North West law firm SAS Daniels LLP has won a landmark insurance case in the Supreme Court.
The firm, which is based in Stockport, was representing Shaun Summers against Fairclough Homes in a case which was hoped, by the UK insurance industry, to act as a warning to claimants who misrepresent or exaggerate injuries. It was hoped by some that a judgement against Mr Summers would pave the way for claims to be thrown out if claimants are found to have exaggerated their injuries.
The case was brought after Mr Summers suffered a serious injury at work for which his employer was found to be liable. Fairclough Homes argued that it ought not to pay Mr Summers anything and produced covert surveillance evidence that suggested that the extent of his disability was less than he had indicated.
After a county court trial awarded damages appropriate to the impact of his injuries, the defendants were not satisfied with the ruling and appealed to the Court of Appeal before opting to take matters to the Supreme Court.

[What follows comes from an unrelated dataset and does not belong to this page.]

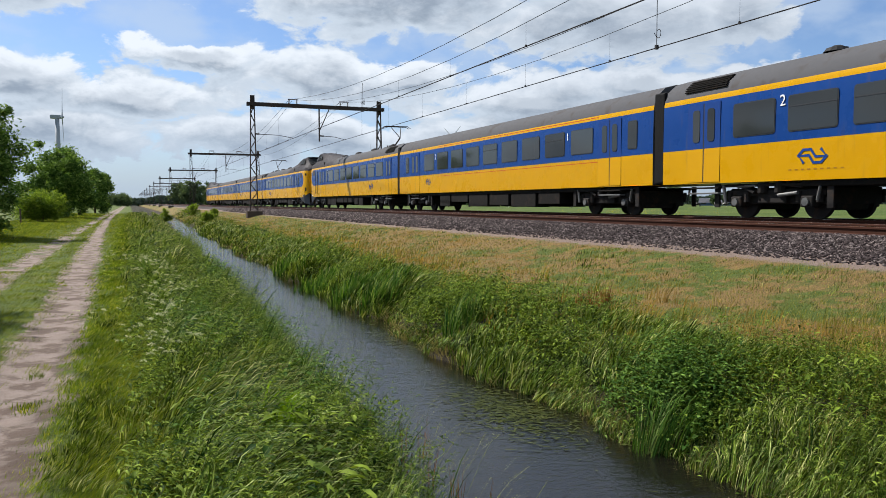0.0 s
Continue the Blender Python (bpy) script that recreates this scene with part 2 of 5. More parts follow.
def ground_material():
    m, k, bsdf, _ = material("ground")
    p = here(k)
    x, y, z = k.add("ShaderNodeSeparateXYZ", Vector=p).outputs
    fine, mid, wide = k.noise(p, 9.0, 6, 0.65), k.noise(p, 1.3, 4), k.noise(p, 0.16, 4)
    edge = k.math("MULTIPLY", k.math("SUBTRACT", k.noise(p, 3.5, 5, 0.65), 0.5), 0.5)
    w = k.math("ADD", k.math("MULTIPLY", k.math("SINE", k.math("MULTIPLY", y, 0.55)), 0.035),
               k.math("MULTIPLY", k.math("SINE", k.math("MULTIPLY_ADD", y, 1.9, 1.0)), 0.018))
    away = k.math("ADD", k.math("MULTIPLY", k.math("MINIMUM", k.math("MAXIMUM", k.math("SUBTRACT", y, 9.0), 0.0), 36.0), 0.019),
                  k.math("MULTIPLY", k.math("MINIMUM", k.math("MAXIMUM", k.math("SUBTRACT", y, 45.0), 0.0), 40.0), 0.011))
    broad = k.step(y, 4.5, 8.5, 0.13, 0.0)
    across = k.math("SUBTRACT", k.math("ADD", k.math("ADD", k.math("ADD", x, 0.85), broad), away), w)
    loose = k.math("MULTIPLY", k.math("SUBTRACT", k.noise(p, 1.1, 4, 0.6), 0.5), 0.55)
    near = k.math("SUBTRACT", k.math("ABSOLUTE", across), broad)
    far = k.math("ABSOLUTE", k.math("SUBTRACT", k.math("ADD", k.math("ADD", x, 2.55), k.math("MULTIPLY", away, 0.25)), k.math("MULTIPLY", w, 0.8)))
    near = k.step(k.math("ADD", k.math("ADD", near, edge), loose), 0.33, 0.43, 1.0, 0.0)
    far = k.math("MULTIPLY", k.step(k.math("ADD", k.math("ADD", far, edge), loose), 0.32, 0.46, 1.0, 0.0), k.step(mid, 0.34, 0.46))
    # grass soil and turf
    grain = k.noise(p, 60.0, 4, 0.7)
    turf = k.mix(k.step(grain, 0.35, 0.65), rgb(0.030, 0.050, 0.010), rgb(0.12, 0.16, 0.030))
    turf = k.mix(k.step(mid, 0.5, 0.68, 0, 0.6), turf, rgb(0.17, 0.16, 0.05))
    dry = k.mix(k.step(grain, 0.35, 0.65), rgb(0.075, 0.055, 0.022), rgb(0.29, 0.185, 0.07))
    meadow = k.mix(k.step(k.math("ADD", k.math("MULTIPLY", mid, 0.45), k.math("ADD", k.math("MULTIPLY", wide, 0.3), k.math("MULTIPLY", k.noise(p, 4.5, 4, 0.6), 0.25))), 0.44, 0.52), turf, dry)
    sand = k.mix(k.math("ADD", k.math("MULTIPLY", fine, 0.6), k.math("MULTIPLY", grain, 0.4)), rgb(0.140, 0.107, 0.089), rgb(0.41, 0.33, 0.285))
    sand = k.mix(k.step(k.noise(p, 2.2, 5, 0.7), 0.45, 0.58, 0, 0.8), sand, rgb(0.115, 0.080, 0.060))
    # damp dark soil along the ditch side of the rut
    damp = k.math("MULTIPLY", k.step(k.math("ADD", across, k.math("MULTIPLY", edge, 0.8)), 0.10, 0.34), k.step(k.noise(p, 0.7, 3), 0.38, 0.55))
    sand = k.mix(k.math("MULTIPLY", damp, 0.55), sand, rgb(0.085, 0.062, 0.047))
    grit = k.mix(fine, rgb(0.15, 0.11, 0.09), rgb(0.27, 0.205, 0.175))
    stones = k.mix(k.noise(p, 16, 3, 0.7), rgb(0.022, 0.017, 0.016), rgb(0.085, 0.068, 0.063))
    field = k.mix(k.step(k.noise(p, 0.35, 6, 0.7), 0.35, 0.65), rgb(0.024, 0.052, 0.008), rgb(0.075, 0.115, 0.018))
    field = k.mix(k.step(wide, 0.5, 0.65, 0, 0.5), field, rgb(0.085, 0.10, 0.026))
    rows = k.add("ShaderNodeMapping", Vector=p)
    rows.inputs["Scale"].default_value = (0.012, 0.09, 1.0)
    field = k.mix(k.step(k.noise(rows.outputs[0], 1.0, 4, 0.6), 0.42, 0.62, 0, 0.6), field, rgb(0.115, 0.135, 0.03))
    mud = rgb(0.045, 0.036, 0.024)
    xe = k.math("ADD", x, k.math("MULTIPLY", edge, 1.2))
    col = k.mix(k.step(xe, 5.2, 6.8), turf, meadow)
    # litter under the bank growth, darkened to stand for shade between the plants
    shaded_litter = k.mix(grain, rgb(0.014, 0.014, 0.007), rgb(0.050, 0.045, 0.022))
    col = k.mix(k.math("MULTIPLY", k.step(xe, 0.3, 0.9), k.step(xe, 5.4, 6.4, 1.0, 0.0)), col, shaded_litter)
    col = k.mix(k.math("MAXIMUM", near, far), col, sand)
    col = k.mix(k.step(xe, 9.95, 10.2), col, grit)
    col = k.mix(k.step(xe, 10.55, 10.75), col, stones)
    col = k.mix(k.step(xe, 20.2, 21.4), col, field)
    col = k.mix(k.step(z, -0.5, -0.38, 1.0, 0.0), col, mud)
    k.put(bsdf.inputs["Base Color"], k.mix(1.0, col, rgb(0.9, 0.9, 0.9), "MULTIPLY"))
    bsdf.inputs["Roughness"].default_value = 0.95
    bsdf.inputs["Specular IOR Level"].default_value = 0.15
    bumped(k, bsdf, k.math("ADD", k.math("ADD", fine, k.math("MULTIPLY", grain, 0.5)), k.math("MULTIPLY", mid, 0.7)), 1.0, 0.05)
    return m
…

After the judgement was handed down last week Mr Summers was awarded £88,000 in damages.
Commenting on the case Nicola Winslett from SAS Daniels, who acted for Mr Summers, said: “The final judgement reflects the fact that Mr Summers had suffered serious injury and damages have been awarded to be proportionate with the true nature of the injuries he suffered.
“The judgement takes a common sense approach to the judiciaries’ ability to weigh evidence and award damages accordingly. Injured people are entitled to justice, and this ruling protects the entitlement to compensation.

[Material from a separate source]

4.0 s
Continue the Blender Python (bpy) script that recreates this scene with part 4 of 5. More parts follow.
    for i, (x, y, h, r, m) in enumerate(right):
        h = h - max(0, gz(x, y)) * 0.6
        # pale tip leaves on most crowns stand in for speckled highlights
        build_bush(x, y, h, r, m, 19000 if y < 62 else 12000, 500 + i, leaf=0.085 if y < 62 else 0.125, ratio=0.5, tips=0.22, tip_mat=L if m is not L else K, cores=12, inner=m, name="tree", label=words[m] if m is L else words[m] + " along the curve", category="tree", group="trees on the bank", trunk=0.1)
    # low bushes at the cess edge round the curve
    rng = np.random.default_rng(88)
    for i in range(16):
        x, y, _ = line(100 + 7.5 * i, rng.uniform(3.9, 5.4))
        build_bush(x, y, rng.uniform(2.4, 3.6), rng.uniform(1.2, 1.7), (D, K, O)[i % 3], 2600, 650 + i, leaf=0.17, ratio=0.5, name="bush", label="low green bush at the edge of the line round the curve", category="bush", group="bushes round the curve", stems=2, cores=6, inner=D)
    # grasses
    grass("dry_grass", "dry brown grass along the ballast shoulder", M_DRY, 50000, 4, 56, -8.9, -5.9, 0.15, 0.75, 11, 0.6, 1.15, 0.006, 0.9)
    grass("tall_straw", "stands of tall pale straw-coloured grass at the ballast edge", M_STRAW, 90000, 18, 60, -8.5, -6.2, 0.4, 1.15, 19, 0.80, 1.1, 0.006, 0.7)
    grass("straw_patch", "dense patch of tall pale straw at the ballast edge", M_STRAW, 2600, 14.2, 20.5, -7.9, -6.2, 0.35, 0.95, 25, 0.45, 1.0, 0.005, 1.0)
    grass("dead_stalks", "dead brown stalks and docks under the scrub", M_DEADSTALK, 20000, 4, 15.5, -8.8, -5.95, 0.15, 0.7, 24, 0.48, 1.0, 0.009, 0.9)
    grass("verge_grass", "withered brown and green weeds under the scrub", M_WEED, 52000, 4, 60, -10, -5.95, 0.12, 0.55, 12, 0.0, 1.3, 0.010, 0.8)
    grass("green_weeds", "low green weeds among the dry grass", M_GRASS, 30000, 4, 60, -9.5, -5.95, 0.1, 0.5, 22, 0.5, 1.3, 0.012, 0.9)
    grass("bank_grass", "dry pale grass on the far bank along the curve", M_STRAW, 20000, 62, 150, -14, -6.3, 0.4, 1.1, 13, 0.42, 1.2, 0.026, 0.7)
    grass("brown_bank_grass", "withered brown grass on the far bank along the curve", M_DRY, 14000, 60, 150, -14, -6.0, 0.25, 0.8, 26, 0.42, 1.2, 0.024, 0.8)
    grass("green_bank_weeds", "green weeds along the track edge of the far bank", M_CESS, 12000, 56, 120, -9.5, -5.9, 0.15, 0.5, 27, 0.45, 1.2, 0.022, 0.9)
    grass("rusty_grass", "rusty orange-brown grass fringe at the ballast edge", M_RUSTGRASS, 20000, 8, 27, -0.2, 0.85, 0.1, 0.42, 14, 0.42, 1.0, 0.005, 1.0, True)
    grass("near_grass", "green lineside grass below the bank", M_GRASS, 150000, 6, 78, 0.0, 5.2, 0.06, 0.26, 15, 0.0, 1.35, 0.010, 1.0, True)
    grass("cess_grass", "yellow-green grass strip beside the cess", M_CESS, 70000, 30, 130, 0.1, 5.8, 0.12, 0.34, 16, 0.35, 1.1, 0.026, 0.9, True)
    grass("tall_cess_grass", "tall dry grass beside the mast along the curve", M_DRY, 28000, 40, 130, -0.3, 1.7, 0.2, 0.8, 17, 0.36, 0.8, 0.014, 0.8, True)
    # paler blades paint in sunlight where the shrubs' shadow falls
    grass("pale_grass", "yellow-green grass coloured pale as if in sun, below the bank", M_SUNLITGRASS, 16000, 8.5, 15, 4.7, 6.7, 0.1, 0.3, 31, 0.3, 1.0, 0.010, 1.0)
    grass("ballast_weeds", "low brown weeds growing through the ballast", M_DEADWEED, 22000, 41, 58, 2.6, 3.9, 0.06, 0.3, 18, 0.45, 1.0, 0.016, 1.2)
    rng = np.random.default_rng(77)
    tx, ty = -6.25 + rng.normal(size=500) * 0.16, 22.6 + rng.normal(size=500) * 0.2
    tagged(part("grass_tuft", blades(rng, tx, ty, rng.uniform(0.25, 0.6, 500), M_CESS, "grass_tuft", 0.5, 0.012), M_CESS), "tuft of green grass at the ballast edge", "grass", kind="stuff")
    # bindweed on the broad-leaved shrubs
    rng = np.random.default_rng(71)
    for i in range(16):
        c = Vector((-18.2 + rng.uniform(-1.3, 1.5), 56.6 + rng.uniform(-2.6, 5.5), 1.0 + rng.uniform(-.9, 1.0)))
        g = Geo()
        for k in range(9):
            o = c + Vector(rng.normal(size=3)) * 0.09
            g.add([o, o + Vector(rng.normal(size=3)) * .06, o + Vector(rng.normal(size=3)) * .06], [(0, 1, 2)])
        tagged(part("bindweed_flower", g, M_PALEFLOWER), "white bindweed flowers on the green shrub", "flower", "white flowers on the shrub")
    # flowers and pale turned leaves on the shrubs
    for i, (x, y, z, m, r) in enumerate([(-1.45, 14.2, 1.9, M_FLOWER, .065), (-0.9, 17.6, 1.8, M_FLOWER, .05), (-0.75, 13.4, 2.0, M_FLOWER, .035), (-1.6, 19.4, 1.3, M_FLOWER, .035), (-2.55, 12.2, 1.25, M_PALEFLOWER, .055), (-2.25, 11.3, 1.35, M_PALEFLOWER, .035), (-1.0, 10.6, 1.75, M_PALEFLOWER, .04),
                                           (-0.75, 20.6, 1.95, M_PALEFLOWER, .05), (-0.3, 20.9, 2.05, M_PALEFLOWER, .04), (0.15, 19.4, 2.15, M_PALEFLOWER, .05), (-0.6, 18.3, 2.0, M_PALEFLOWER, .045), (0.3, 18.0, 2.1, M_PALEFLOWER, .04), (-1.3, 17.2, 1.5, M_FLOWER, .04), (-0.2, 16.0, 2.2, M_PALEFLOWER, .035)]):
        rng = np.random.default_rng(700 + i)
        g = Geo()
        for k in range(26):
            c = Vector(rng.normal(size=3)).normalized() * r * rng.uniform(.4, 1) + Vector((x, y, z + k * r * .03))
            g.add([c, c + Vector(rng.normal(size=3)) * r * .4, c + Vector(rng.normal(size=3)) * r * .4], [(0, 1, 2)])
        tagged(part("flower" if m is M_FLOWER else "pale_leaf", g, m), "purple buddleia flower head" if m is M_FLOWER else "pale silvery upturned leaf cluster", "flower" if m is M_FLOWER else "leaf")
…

“In this case the court has, rightly, stripped away any over-exaggeration and done justice between the parties based on reliable independent evidence.”
The legal principle under discussion has been a grey area for some time, and many agree that some degree of clarity has now been given after it was confirmed that courts do have the power to strike out a claim for “abuse of process”, but it is a power which should only be exercised in “very exceptional circumstances”.
Nicola added: “There is a fine line between deciding what exaggeration is, which is why the Supreme Court justices decided not to strike out Mr Summers’ case. The legal principle that the insurance industry was hoping for is a difficult, if not impossible one to implement fairly.
“While they ought not to have to make payment unless a claimant can prove his or her case, the idea that an insurance company could use exaggeration as grounds to strike out claims is a dangerous one because it’s difficult to draw the line on what counts as exaggeration.
“This is a victory for individual injured claimants against the might of the insurance industry and it is a victory for the legal principles that underpin our judicial system in Britain.”